Prompt — Exclude the pictures and reproduce the remaining data exactly as written.

▶

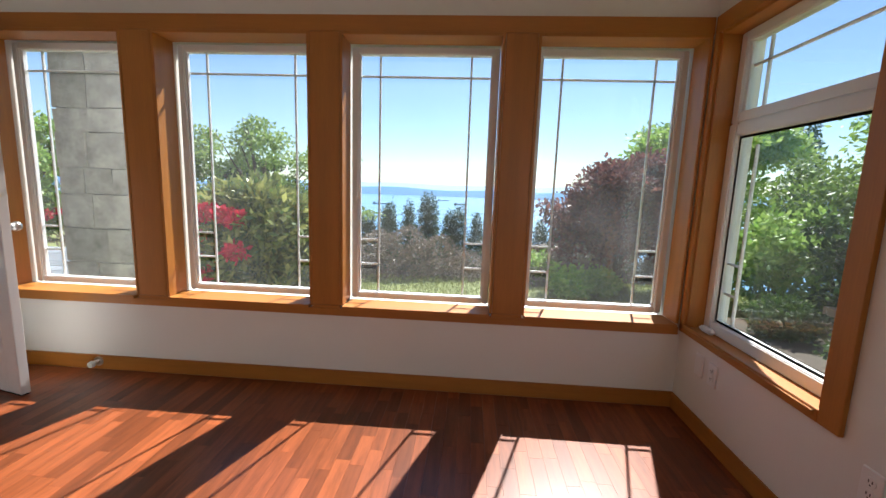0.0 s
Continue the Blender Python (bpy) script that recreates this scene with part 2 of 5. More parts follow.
def curved(pts, rs, n=5):
    """More points and radii on a smooth curve through the given ones."""
    P = [Vector(p) for p in pts]
    P, R = [P[0]] + P + [P[-1]], [rs[0]] + list(rs) + [rs[-1]]
    po, ro = [], []
    for i in range(1, len(P) - 2):
        for k in range(n):
            u = k / n
            w = (0.5 * (-u + 2 * u * u - u ** 3), 0.5 * (2 - 5 * u * u + 3 * u ** 3), 0.5 * (u + 4 * u * u - 3 * u ** 3), 0.5 * (u ** 3 - u * u))
            po.append(sum((P[i - 1 + j] * w[j] for j in range(4)), Vector()))
            ro.append(sum(R[i - 1 + j] * w[j] for j in range(4)))
    return po + [P[-1]], ro + [R[-1]]


def lathe(bm, profile, seg=20, at=(0, 0, 0), squash=(1, 1)):
    rings = [[bm.verts.new((at[0] + r * squash[0] * math.cos(k * math.tau / seg), at[1] + r * squash[1] * math.sin(k * math.tau / seg), at[2] + z)) for k in range(seg)] for r, z in profile]
    for a, b in zip(rings, rings[1:]):
        for k in range(seg):
            bm.faces.new((a[k], a[(k + 1) % seg], b[(k + 1) % seg], b[k]))
    bm.faces.new(rings[0][::-1]); bm.faces.new(rings[-1])
    return bm


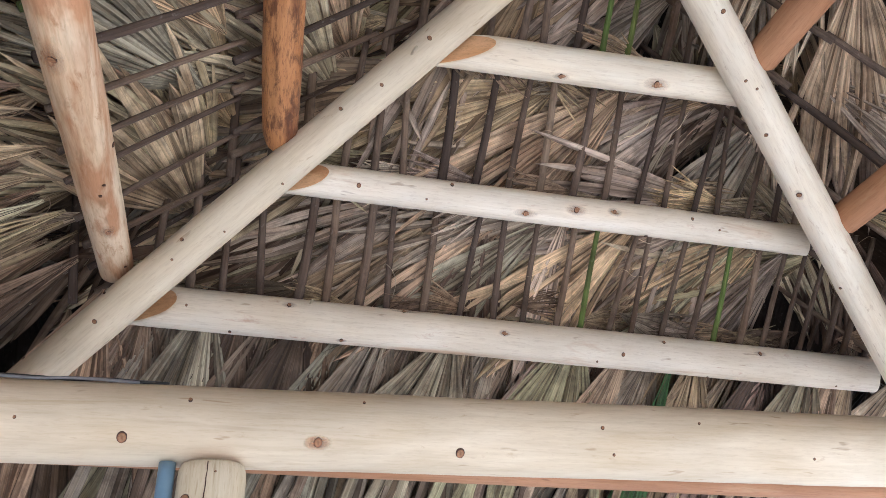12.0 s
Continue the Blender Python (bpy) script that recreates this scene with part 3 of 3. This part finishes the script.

◀

Final result —
0.0 s
Continue the Blender Python (bpy) script that recreates this scene with part 2 of 5. More parts follow.
def curved(pts, rs, n=5):
    """More points and radii on a smooth curve through the given ones."""
    P = [Vector(p) for p in pts]
    P, R = [P[0]] + P + [P[-1]], [rs[0]] + list(rs) + [rs[-1]]
    po, ro = [], []
    for i in range(1, len(P) - 2):
        for k in range(n):
            u = k / n
            w = (0.5 * (-u + 2 * u * u - u ** 3), 0.5 * (2 - 5 * u * u + 3 * u ** 3), 0.5 * (u + 4 * u * u - 3 * u ** 3), 0.5 * (u ** 3 - u * u))
            po.append(sum((P[i - 1 + j] * w[j] for j in range(4)), Vector()))
            ro.append(sum(R[i - 1 + j] * w[j] for j in range(4)))
    return po + [P[-1]], ro + [R[-1]]


def lathe(bm, profile, seg=20, at=(0, 0, 0), squash=(1, 1)):
    rings = [[bm.verts.new((at[0] + r * squash[0] * math.cos(k * math.tau / seg), at[1] + r * squash[1] * math.sin(k * math.tau / seg), at[2] + z)) for k in range(seg)] for r, z in profile]
    for a, b in zip(rings, rings[1:]):
        for k in range(seg):
            bm.faces.new((a[k], a[(k + 1) % seg], b[(k + 1) % seg], b[k]))
    bm.faces.new(rings[0][::-1]); bm.faces.new(rings[-1])
    return bm


12.0 s
Continue the Blender Python (bpy) script that recreates this scene with part 3 of 3. This part finishes the script.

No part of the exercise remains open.